▶ **Exercise**: All of the data should be output character for character, except the pictures.

▶ **Given information**:
============

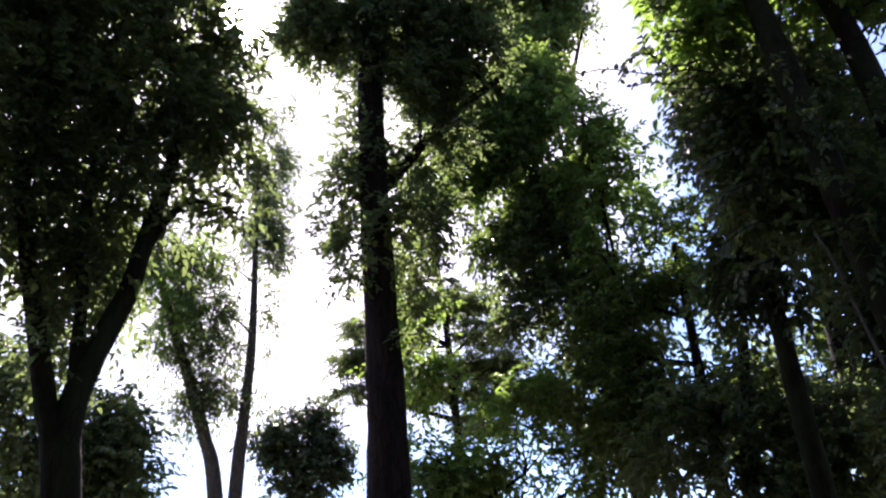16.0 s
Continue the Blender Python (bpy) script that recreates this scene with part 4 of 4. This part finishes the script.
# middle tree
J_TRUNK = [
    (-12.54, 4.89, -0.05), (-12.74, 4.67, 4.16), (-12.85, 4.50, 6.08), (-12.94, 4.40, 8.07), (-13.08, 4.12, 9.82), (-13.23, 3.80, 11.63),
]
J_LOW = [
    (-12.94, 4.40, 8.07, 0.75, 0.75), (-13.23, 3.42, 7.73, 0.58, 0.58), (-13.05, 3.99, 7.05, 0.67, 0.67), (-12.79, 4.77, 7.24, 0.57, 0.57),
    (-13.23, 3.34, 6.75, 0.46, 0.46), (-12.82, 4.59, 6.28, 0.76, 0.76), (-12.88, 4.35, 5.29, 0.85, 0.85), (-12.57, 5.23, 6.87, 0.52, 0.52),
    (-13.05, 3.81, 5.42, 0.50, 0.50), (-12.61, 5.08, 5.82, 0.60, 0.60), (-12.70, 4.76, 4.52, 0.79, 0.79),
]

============

▶ **Expected answer**:
16.0 s
Continue the Blender Python (bpy) script that recreates this scene with part 4 of 4. This part finishes the script.
# middle tree
J_TRUNK = [
    (-12.54, 4.89, -0.05), (-12.74, 4.67, 4.16), (-12.85, 4.50, 6.08), (-12.94, 4.40, 8.07), (-13.08, 4.12, 9.82), (-13.23, 3.80, 11.63),
]
J_LOW = [
    (-12.94, 4.40, 8.07, 0.75, 0.75), (-13.23, 3.42, 7.73, 0.58, 0.58), (-13.05, 3.99, 7.05, 0.67, 0.67), (-12.79, 4.77, 7.24, 0.57, 0.57),
    (-13.23, 3.34, 6.75, 0.46, 0.46), (-12.82, 4.59, 6.28, 0.76, 0.76), (-12.88, 4.35, 5.29, 0.85, 0.85), (-12.57, 5.23, 6.87, 0.52, 0.52),
    (-13.05, 3.81, 5.42, 0.50, 0.50), (-12.61, 5.08, 5.82, 0.60, 0.60), (-12.70, 4.76, 4.52, 0.79, 0.79),
]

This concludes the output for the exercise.